Häusliche Gewalt in der Quarantäne

veröffentlicht am: 12 Mai, 2020

Jede Stunde wird eine Frau statistisch gesehen gefährlich von ihrem Partner verletzt. Seit Jahren steigt die Zahl der Gewaltopfer an, wie die Statistiken des BKA zeigen. Allein im Jahr 2018 wurden mehr als 114.000 Frauen Opfer von häuslicher Gewalt, Bedrohungen oder Nötigungen durch ihre Ehemänner, Partner oder Ex-Partner. Und das sind nur die registrierten Fälle, die Dunkelziffer wird deutlich höher sein. Gerade jetzt, wo Familien auf engstem Raum regelrecht eingesperrt sind, steigt die Zahl der Opfer häuslicher Gewalt. Besonders betroffen davon sind Menschen aus den werktätigen Schichten, die zum Teil mit zwei oder mehr Kindern in einer Dreizimmer-Wohnung leben müssen und die aufgrund von Existenzängsten sowieso schon in einer besonders zugespitzten Situation sind.

Folge der Sparpolitik
Frauen, die durch Ausgangsbeschränkungen oder Quarantäne ihre Wohnungen kaum noch verlassen können, sind nahezu abgeschnitten vom Hilfesystem. Die Frauenhäuser waren schon vor Corona überfüllt, in ganz Deutschland gibt es gerade einmal 350. Schon im November fehlten 14.600 Plätze allein in Deutschland und teilweise müssen Opfer viele hunderte Kilometer zurücklegen, um zur nächsten Hilfestelle zu gelangen. Die Situation hat sich mit Corona weiter verschärft: Etliche Frauen, die mit gepackten Koffern vor Frauenhäusern stehen, werden wieder nachhause geschickt werden. Dabei wäre beispielsweise in leerstehenden Hotels genug Platz, um sie unterzubringen – wenn man denn wollte. Die jetzige Situation ist nur die Folge einer jahrelangen Sparpolitik der Bundesregierung.

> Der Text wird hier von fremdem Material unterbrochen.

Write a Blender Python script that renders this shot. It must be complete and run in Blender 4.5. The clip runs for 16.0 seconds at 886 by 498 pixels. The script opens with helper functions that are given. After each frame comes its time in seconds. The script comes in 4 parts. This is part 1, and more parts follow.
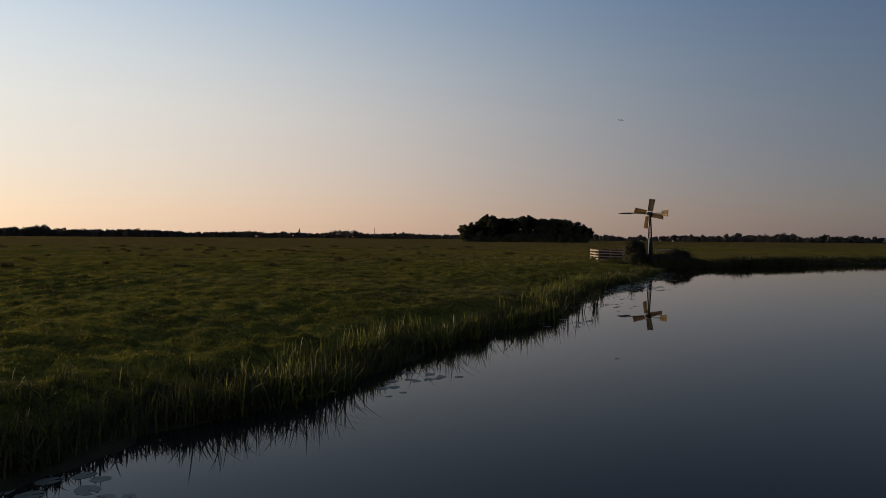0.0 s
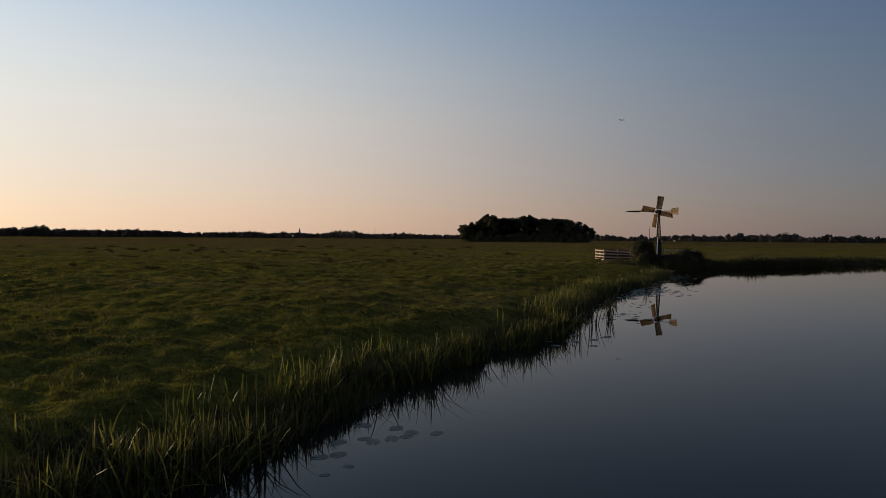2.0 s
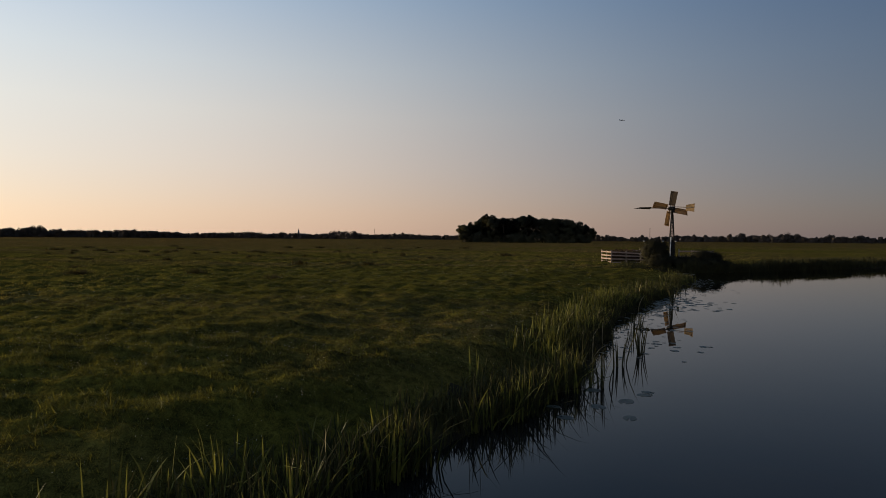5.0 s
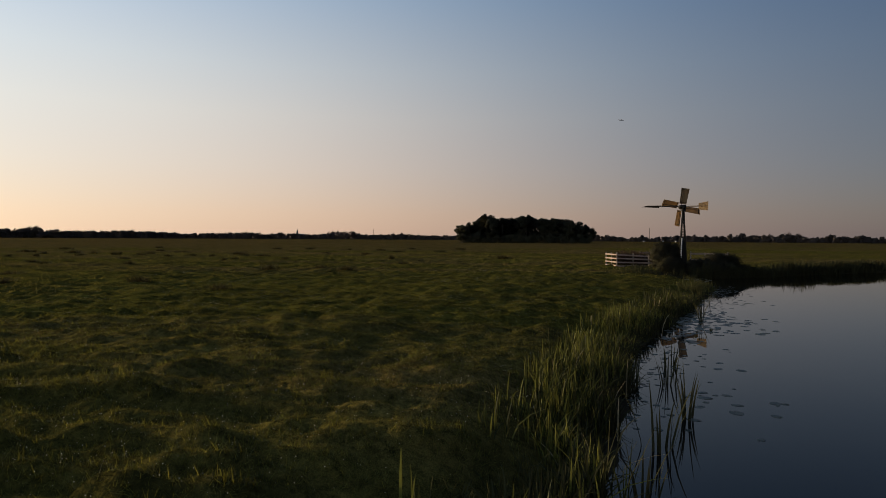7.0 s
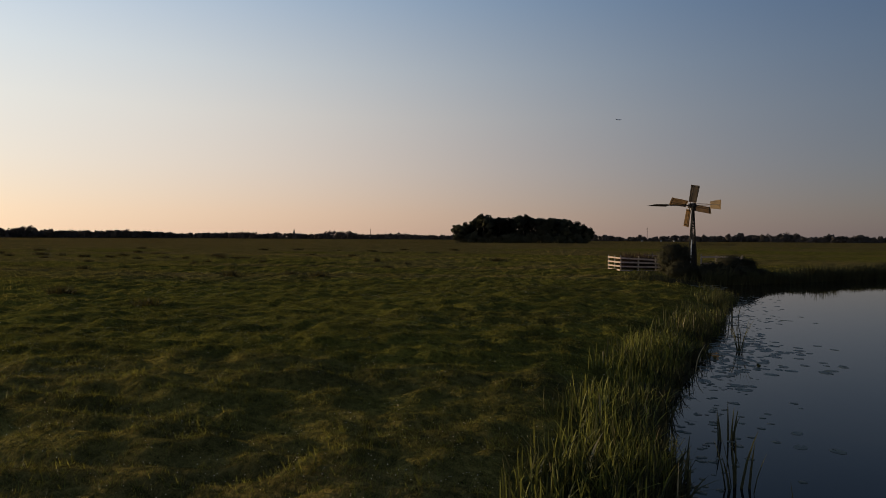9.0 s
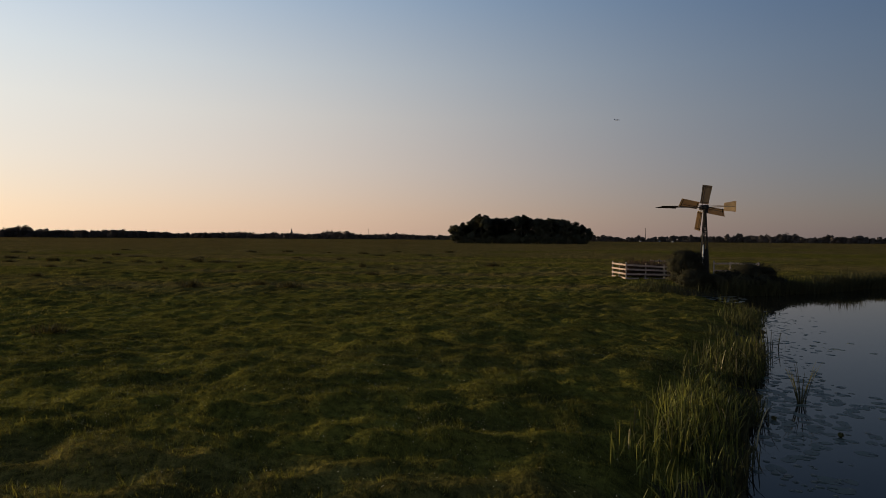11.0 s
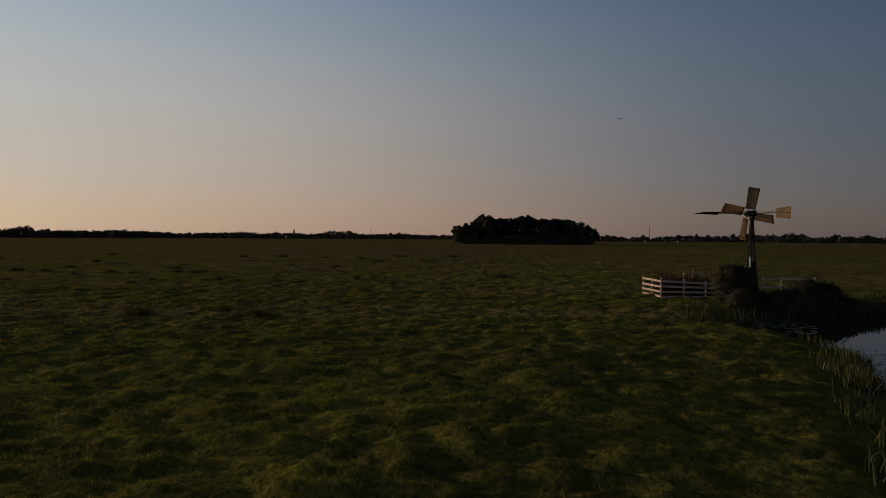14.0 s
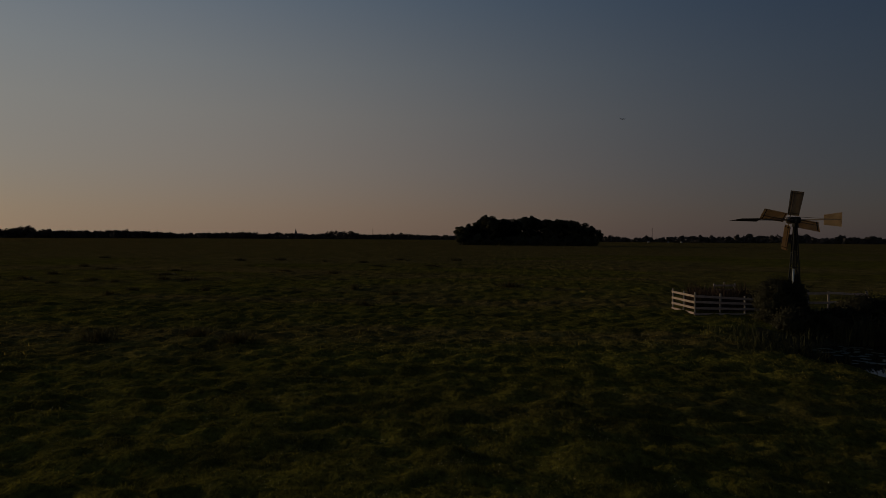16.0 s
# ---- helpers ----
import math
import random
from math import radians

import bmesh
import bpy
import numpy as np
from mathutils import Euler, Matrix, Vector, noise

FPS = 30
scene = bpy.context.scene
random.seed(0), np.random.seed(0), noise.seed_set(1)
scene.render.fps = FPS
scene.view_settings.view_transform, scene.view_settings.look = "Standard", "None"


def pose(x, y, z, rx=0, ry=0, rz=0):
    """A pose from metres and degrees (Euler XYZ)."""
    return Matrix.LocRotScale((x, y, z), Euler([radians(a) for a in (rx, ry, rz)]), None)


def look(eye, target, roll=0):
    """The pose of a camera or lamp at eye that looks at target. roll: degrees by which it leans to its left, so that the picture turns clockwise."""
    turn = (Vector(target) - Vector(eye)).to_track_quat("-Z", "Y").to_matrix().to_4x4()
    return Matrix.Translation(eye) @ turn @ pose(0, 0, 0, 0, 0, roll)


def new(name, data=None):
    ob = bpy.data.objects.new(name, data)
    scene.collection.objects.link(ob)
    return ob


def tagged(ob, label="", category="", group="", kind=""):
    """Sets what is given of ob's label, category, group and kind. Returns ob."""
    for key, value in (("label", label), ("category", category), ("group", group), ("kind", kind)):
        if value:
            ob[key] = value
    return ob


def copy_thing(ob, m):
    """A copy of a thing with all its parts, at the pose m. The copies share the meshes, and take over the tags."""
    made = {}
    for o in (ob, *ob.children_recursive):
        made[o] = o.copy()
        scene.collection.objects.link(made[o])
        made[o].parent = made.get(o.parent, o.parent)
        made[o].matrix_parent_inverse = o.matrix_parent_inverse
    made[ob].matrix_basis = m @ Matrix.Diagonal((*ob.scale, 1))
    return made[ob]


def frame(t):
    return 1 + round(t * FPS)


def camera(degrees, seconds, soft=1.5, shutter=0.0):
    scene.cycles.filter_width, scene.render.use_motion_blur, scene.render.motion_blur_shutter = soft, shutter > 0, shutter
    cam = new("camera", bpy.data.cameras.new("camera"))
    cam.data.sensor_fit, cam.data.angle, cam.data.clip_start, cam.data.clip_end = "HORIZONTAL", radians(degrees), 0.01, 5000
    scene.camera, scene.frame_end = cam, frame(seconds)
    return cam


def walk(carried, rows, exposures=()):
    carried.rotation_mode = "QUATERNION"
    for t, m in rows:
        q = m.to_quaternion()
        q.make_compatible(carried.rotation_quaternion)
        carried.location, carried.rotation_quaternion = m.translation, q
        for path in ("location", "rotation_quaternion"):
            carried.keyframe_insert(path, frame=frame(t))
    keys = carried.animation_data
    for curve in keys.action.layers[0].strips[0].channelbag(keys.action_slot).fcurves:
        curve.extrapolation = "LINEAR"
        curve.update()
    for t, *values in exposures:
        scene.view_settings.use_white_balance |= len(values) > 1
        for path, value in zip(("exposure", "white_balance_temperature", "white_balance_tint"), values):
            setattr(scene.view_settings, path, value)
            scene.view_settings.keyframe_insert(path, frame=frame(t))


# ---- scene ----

Gegen konservative Rollenbilder und Spaltung
Während häusliche Gewalt und die Ursachen dafür in den Medien kaum eine Rolle spielen, wird das konservative Rollenbild gefördert, die Anzahl unsicherer Jobs nimmt zu, die Realeinkommen sinken bei steigenden Profiten und ein Recht auf eine ausreichend große Wohnung gibt es nicht. Kein Wunder, schließlich profitieren die Unternehmen vom Bild der Frau als fürsorgliche Mutter und Hausfrau. So wird die Hausarbeit und Kindererziehung von den Frauen meist unentgeltlich übernommen und zudem dienen sie als billigere Arbeitskraft.

Die Gewalt an Frauen ist also keine private Angelegenheit, sondern eine Folge des kapitalistischen Systems. Es ist also ein gesellschaftlich bedingtes Problem, die Ursachen müssen wir politisch bekämpfen. Auch, wenn die Zahlen nach der Pandemie wieder abflauen sollten, ist dies kein Grund zur Erleichterung. Die gegenwärtige Situation verdeutlicht nur, wo wir ansetzen müssen. Wir dürfen nicht aufhören über die Gewaltfälle zu sprechen, müssen sie weiter an die Öffentlichkeit tragen und für den deutlichen Ausbau von Hilfe-Hotlines sowie für die Bewahrung und Aufstockungen von Schutzräumen kämpfen. Die von der Bundesregierung dafür beschlossenen 120 Millionen Euro reichen hinten und vorne nicht aus und zeigen, dass die Bundesregierung das Thema stiefmütterlich behandelt – denn gleichzeitig soll der Rüstungshaushalt auf über 60 Milliarden Euro verdoppelt werden. Wir lassen uns nicht spalten und kämpfen gemeinsam mit Männern und Frauen für unsere Interessen!